How to BE an Indomitable Presence

The Indomitable Grnadmother Booth
Grandmother Booth (1835 – 1911) nee Hannah Holloway (probably not a witch) photographed by Sarony 114 Eliz. St. Melb. Perry & Dougall
via State Library of Victoria

Something else that people do at this time of year is consider revamping their wardrobes (won’t you be glad when January is over and I move on). Katy recently sent me a link to an old blog post about how Petites can build presence (like me she’s troubled in this area).

It’s written by Kelly, who describes herself as “very petite” at 4’11” and her style as tomboy-chic. She lives in San Francisco but doesn’t mention her income-producing work. Her main petite issues are that she can be lost in her clothes because her proportions are smaller than they are and that non-petite people are literally looking down on her compounds this. Both of these are valid points as far as I am concerned.

She offers three key styling approaches she uses herself.

  1. Show some skin: undoing neck buttons, rolling up sleeves and/or pant legs.
  2. Show your figure; wearing something fitted on either half of your body usually skinny jeans with loose tops
  3. Combine the two: for example; cinching your dress waist with a belt, opening your neckline, cuffing your sleeves and wearing strappy sandals

The outfit she demonstrates is one she wore to a wedding, and it does give her a presence that is appropriate for an event of that nature. Or for picking up a bloke at a bar.

However, these styling approaches won’t work in all situations. As a Project Manager liaising with senior stakeholders, this approach would have given me entirely the wrong kind of presence for delicately negotiating practicable outcomes. These situations require a different approach.

Happily, I have just finished reading Equal Rites by Terry Pratchett. One of the key characters is Granny Weatherwax, who is a witch. She describes it as “headology”. It’s about wearing the witch’s hat – you wear the hat because you are a witch, and it becomes a witch’s hat because you wear it. It’s a kind of uniform. Or signature look, come personal brand. People see you coming in your witch’s hat and cloak, and they know that you’re a witch, and that’s what makes your magic work. Because she is a witch, Granny understands what people want; she mutters charms and puts on a show that reinforces the uniform because she knows you have to let other people’s brains do the heavy lifting.


But what if you’re not a witch?

Well, you can see headology everywhere you go. Your bank, for example, issues a uniform for its staff, and when you see the uniform, you see the bank, not the person. And when you need legal advice you don’t go to see someone who wears a hard hat but someone who wears the uniform of a lawyer.

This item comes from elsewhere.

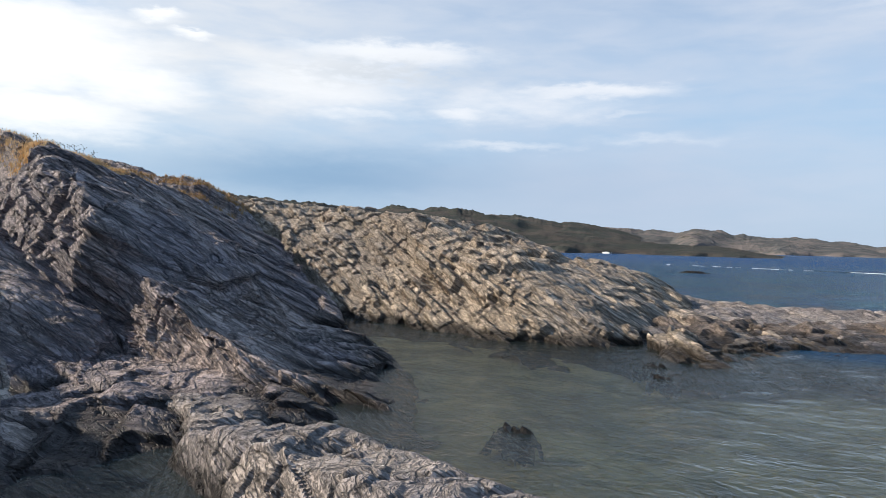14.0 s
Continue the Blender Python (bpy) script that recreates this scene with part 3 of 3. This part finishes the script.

So what we’re really talking about is how you can apply headology in your own life.

It’s a little harder than showing a little skin.

And it comes back to knowing who your true self is. Granny sometimes, now and again, wants to be something else. Other times she wants to be more of a witch; she envies Nanny Ogg’s faceful of witchy warts. But she accepts who she is, and who she is, is a witch (try saying that five times really fast).

So when it comes down to it, who are you? Kelly thinks she is tomboy chic, and tomboy chic probably is wearing skinny jeans and showing a little skin. I’d like to think I’m a witch, and I expect there are people out there who would agree but not in a nice way.

What I am is blunt and plain speaking – you can trust me to point out the obvious and burst your balloon with my witchy hatpin. I am a rip the band-aid off in a short, sharp moment of pain that is over in an instant, none of this peeling it off micrometre by micrometre in an attempt to spare your feelings. Sorry… Well not really.

So it’s best for all of us if I dress in a way that forces your brain to make all these connections before I start talking. So for me, that’s fitted clothes in proportion to my size. It’s got to be stark shapes and bold colours, not loose pastels in tiny patterns or bright, fun colours and patterns and shapes. All I need to do now (as Katy says) is sort out my hair! And that’s a tale for another day.

But if you are not Granny Weatherwax, fear not. Discworld has other witches too. There’s Magrat Garlick with her jangly silver jewellery and heavy eye makeup. Or the thrice-married mother of 15 Nanny Ogg. Or Old Mother Dismass who has a detached retina in her second sight and sounds out of sync with her physical movements.

So which witch are you? And what does your witchy wardrobe look like?